## begin DATASET CONTENT
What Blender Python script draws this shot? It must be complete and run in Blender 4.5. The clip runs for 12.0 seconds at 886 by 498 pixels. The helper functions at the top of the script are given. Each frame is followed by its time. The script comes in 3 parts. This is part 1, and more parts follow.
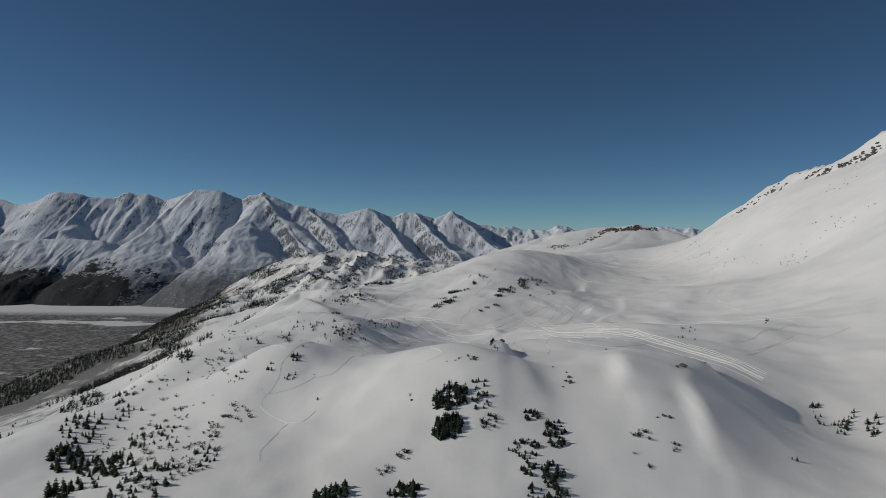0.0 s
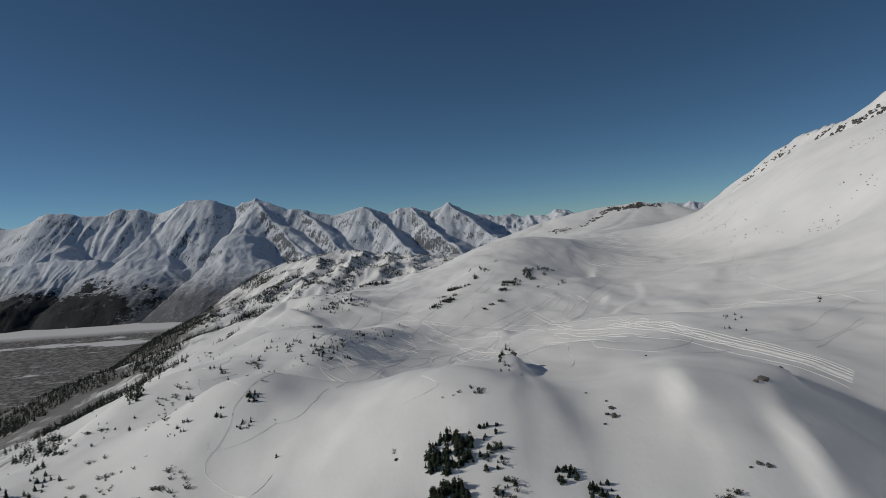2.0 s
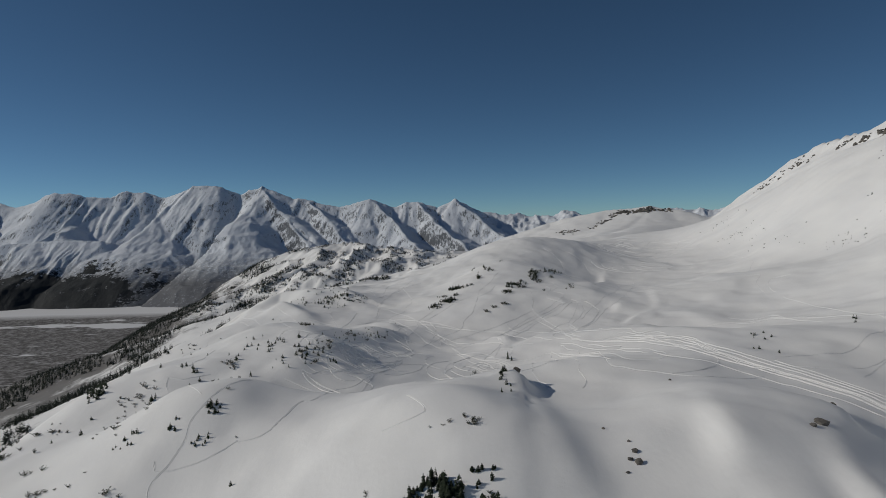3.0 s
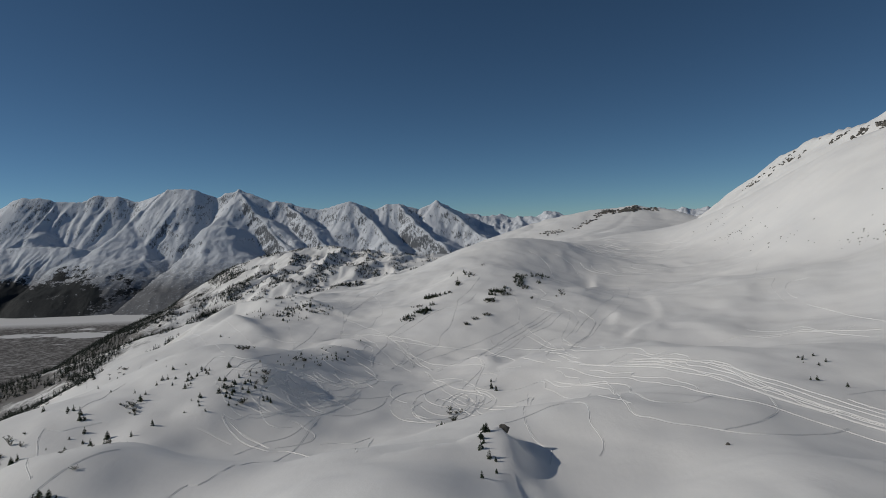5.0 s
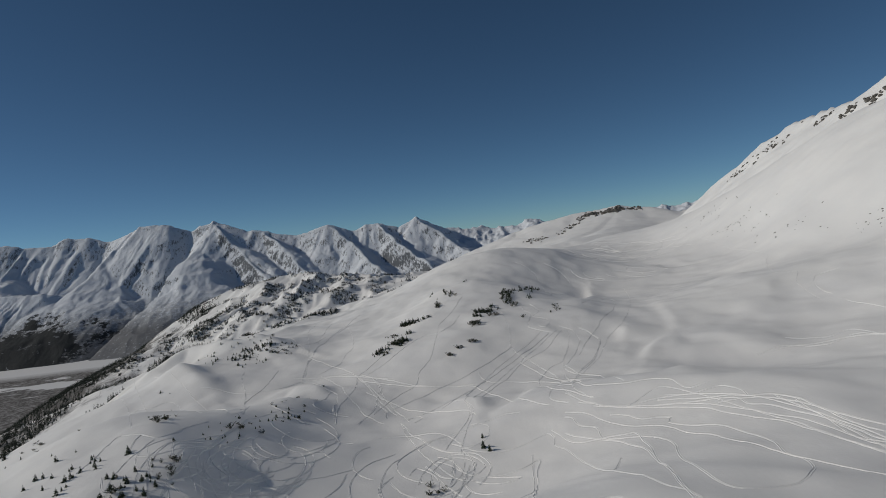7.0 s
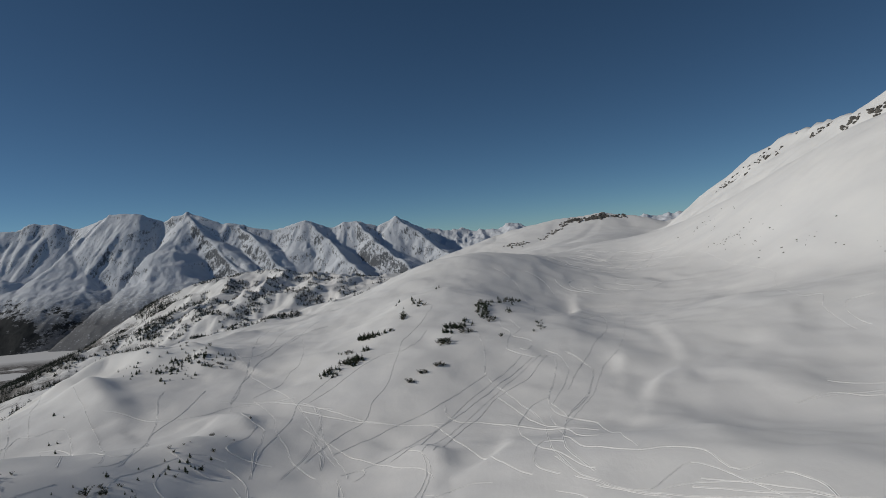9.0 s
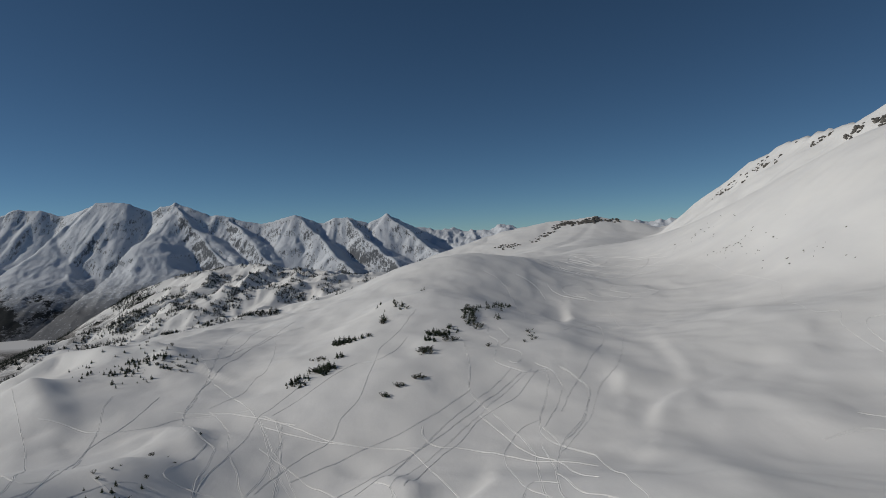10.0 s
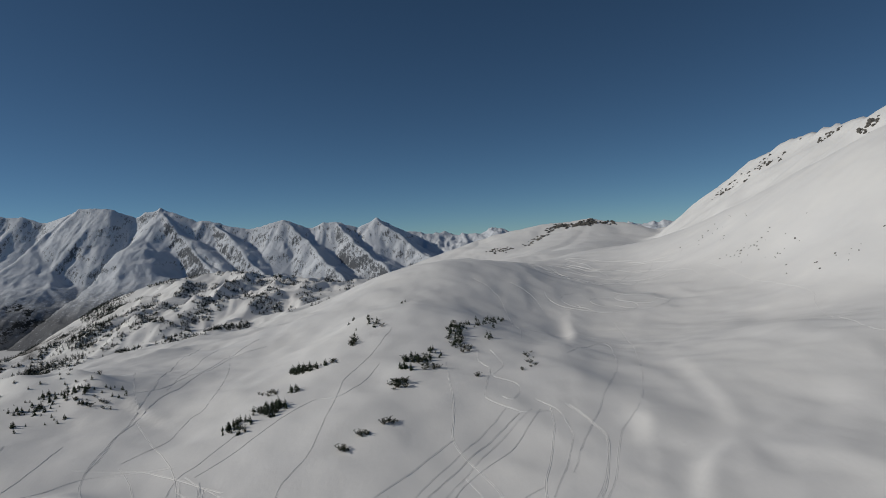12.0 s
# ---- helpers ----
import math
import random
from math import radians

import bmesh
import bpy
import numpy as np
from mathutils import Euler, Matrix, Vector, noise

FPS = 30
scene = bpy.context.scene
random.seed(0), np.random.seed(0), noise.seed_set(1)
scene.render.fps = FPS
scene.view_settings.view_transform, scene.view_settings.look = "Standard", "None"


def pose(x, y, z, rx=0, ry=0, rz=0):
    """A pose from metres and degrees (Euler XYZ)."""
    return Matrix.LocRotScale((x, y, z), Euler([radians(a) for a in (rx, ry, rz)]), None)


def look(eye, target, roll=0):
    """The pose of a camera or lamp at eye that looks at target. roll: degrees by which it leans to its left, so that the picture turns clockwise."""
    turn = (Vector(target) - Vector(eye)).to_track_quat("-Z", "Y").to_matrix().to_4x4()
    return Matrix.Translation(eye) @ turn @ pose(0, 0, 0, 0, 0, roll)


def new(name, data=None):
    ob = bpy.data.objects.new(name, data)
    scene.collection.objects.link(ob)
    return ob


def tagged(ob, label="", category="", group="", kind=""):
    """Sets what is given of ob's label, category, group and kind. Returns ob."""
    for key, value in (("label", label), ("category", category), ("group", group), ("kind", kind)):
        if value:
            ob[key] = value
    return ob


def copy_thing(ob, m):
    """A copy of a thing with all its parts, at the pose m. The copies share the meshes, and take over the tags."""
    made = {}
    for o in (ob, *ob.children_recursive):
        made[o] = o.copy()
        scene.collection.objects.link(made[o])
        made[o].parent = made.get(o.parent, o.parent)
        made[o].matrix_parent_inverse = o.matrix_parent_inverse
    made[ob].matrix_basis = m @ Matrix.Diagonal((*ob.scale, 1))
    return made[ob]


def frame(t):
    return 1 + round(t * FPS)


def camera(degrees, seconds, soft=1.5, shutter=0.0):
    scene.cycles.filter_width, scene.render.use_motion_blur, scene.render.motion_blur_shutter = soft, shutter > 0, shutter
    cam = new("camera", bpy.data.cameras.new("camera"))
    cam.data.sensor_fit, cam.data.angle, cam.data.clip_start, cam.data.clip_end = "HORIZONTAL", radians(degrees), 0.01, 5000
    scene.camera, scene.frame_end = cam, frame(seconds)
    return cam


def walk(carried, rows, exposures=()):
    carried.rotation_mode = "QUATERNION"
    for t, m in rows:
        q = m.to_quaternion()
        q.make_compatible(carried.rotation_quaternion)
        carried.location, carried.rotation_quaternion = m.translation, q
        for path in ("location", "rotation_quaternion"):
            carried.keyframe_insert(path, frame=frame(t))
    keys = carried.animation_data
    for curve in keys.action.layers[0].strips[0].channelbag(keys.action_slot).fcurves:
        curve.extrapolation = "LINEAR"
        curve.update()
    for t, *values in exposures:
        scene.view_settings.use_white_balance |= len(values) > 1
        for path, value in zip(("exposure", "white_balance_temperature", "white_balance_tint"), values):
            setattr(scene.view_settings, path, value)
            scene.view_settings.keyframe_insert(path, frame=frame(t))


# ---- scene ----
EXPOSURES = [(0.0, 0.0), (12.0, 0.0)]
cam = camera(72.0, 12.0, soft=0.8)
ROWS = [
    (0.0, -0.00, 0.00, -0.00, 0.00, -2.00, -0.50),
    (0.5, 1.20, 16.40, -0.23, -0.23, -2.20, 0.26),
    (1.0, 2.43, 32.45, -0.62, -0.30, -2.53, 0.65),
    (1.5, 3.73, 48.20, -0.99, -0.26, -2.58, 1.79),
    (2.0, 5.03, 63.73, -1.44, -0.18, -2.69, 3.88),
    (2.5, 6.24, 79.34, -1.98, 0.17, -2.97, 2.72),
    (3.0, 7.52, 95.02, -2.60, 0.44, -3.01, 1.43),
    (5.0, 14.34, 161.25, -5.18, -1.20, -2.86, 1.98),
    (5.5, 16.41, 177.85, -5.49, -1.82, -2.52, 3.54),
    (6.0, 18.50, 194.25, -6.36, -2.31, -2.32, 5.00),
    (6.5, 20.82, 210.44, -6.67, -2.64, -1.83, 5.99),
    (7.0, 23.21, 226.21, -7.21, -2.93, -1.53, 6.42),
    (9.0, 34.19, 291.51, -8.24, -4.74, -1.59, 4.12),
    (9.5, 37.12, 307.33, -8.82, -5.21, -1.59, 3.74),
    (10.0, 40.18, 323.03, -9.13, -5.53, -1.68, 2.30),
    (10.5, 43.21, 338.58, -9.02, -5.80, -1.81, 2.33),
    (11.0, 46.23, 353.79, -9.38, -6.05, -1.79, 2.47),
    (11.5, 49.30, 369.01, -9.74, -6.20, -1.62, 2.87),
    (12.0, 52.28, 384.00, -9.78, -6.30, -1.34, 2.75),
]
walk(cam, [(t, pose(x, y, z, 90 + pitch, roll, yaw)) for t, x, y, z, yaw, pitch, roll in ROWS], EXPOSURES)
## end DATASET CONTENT
*STATED EXERCISE:* Write out the listing above again, exactly, but with no pictures in the copy.

*REPLY:*
What Blender Python script draws this shot? It must be complete and run in Blender 4.5. The clip runs for 12.0 seconds at 886 by 498 pixels. The helper functions at the top of the script are given. Each frame is followed by its time. The script comes in 3 parts. This is part 1, and more parts follow.
0.0 s
2.0 s
3.0 s
5.0 s
7.0 s
9.0 s
10.0 s
12.0 s
# ---- helpers ----
import math
import random
from math import radians

import bmesh
import bpy
import numpy as np
from mathutils import Euler, Matrix, Vector, noise

FPS = 30
scene = bpy.context.scene
random.seed(0), np.random.seed(0), noise.seed_set(1)
scene.render.fps = FPS
scene.view_settings.view_transform, scene.view_settings.look = "Standard", "None"


def pose(x, y, z, rx=0, ry=0, rz=0):
    """A pose from metres and degrees (Euler XYZ)."""
    return Matrix.LocRotScale((x, y, z), Euler([radians(a) for a in (rx, ry, rz)]), None)


def look(eye, target, roll=0):
    """The pose of a camera or lamp at eye that looks at target. roll: degrees by which it leans to its left, so that the picture turns clockwise."""
    turn = (Vector(target) - Vector(eye)).to_track_quat("-Z", "Y").to_matrix().to_4x4()
    return Matrix.Translation(eye) @ turn @ pose(0, 0, 0, 0, 0, roll)


def new(name, data=None):
    ob = bpy.data.objects.new(name, data)
    scene.collection.objects.link(ob)
    return ob


def tagged(ob, label="", category="", group="", kind=""):
    """Sets what is given of ob's label, category, group and kind. Returns ob."""
    for key, value in (("label", label), ("category", category), ("group", group), ("kind", kind)):
        if value:
            ob[key] = value
    return ob


def copy_thing(ob, m):
    """A copy of a thing with all its parts, at the pose m. The copies share the meshes, and take over the tags."""
    made = {}
    for o in (ob, *ob.children_recursive):
        made[o] = o.copy()
        scene.collection.objects.link(made[o])
        made[o].parent = made.get(o.parent, o.parent)
        made[o].matrix_parent_inverse = o.matrix_parent_inverse
    made[ob].matrix_basis = m @ Matrix.Diagonal((*ob.scale, 1))
    return made[ob]


def frame(t):
    return 1 + round(t * FPS)


def camera(degrees, seconds, soft=1.5, shutter=0.0):
    scene.cycles.filter_width, scene.render.use_motion_blur, scene.render.motion_blur_shutter = soft, shutter > 0, shutter
    cam = new("camera", bpy.data.cameras.new("camera"))
    cam.data.sensor_fit, cam.data.angle, cam.data.clip_start, cam.data.clip_end = "HORIZONTAL", radians(degrees), 0.01, 5000
    scene.camera, scene.frame_end = cam, frame(seconds)
    return cam


def walk(carried, rows, exposures=()):
    carried.rotation_mode = "QUATERNION"
    for t, m in rows:
        q = m.to_quaternion()
        q.make_compatible(carried.rotation_quaternion)
        carried.location, carried.rotation_quaternion = m.translation, q
        for path in ("location", "rotation_quaternion"):
            carried.keyframe_insert(path, frame=frame(t))
    keys = carried.animation_data
    for curve in keys.action.layers[0].strips[0].channelbag(keys.action_slot).fcurves:
        curve.extrapolation = "LINEAR"
        curve.update()
    for t, *values in exposures:
        scene.view_settings.use_white_balance |= len(values) > 1
        for path, value in zip(("exposure", "white_balance_temperature", "white_balance_tint"), values):
            setattr(scene.view_settings, path, value)
            scene.view_settings.keyframe_insert(path, frame=frame(t))


# ---- scene ----
EXPOSURES = [(0.0, 0.0), (12.0, 0.0)]
cam = camera(72.0, 12.0, soft=0.8)
ROWS = [
    (0.0, -0.00, 0.00, -0.00, 0.00, -2.00, -0.50),
    (0.5, 1.20, 16.40, -0.23, -0.23, -2.20, 0.26),
    (1.0, 2.43, 32.45, -0.62, -0.30, -2.53, 0.65),
    (1.5, 3.73, 48.20, -0.99, -0.26, -2.58, 1.79),
    (2.0, 5.03, 63.73, -1.44, -0.18, -2.69, 3.88),
    (2.5, 6.24, 79.34, -1.98, 0.17, -2.97, 2.72),
    (3.0, 7.52, 95.02, -2.60, 0.44, -3.01, 1.43),
    (5.0, 14.34, 161.25, -5.18, -1.20, -2.86, 1.98),
    (5.5, 16.41, 177.85, -5.49, -1.82, -2.52, 3.54),
    (6.0, 18.50, 194.25, -6.36, -2.31, -2.32, 5.00),
    (6.5, 20.82, 210.44, -6.67, -2.64, -1.83, 5.99),
    (7.0, 23.21, 226.21, -7.21, -2.93, -1.53, 6.42),
    (9.0, 34.19, 291.51, -8.24, -4.74, -1.59, 4.12),
    (9.5, 37.12, 307.33, -8.82, -5.21, -1.59, 3.74),
    (10.0, 40.18, 323.03, -9.13, -5.53, -1.68, 2.30),
    (10.5, 43.21, 338.58, -9.02, -5.80, -1.81, 2.33),
    (11.0, 46.23, 353.79, -9.38, -6.05, -1.79, 2.47),
    (11.5, 49.30, 369.01, -9.74, -6.20, -1.62, 2.87),
    (12.0, 52.28, 384.00, -9.78, -6.30, -1.34, 2.75),
]
walk(cam, [(t, pose(x, y, z, 90 + pitch, roll, yaw)) for t, x, y, z, yaw, pitch, roll in ROWS], EXPOSURES)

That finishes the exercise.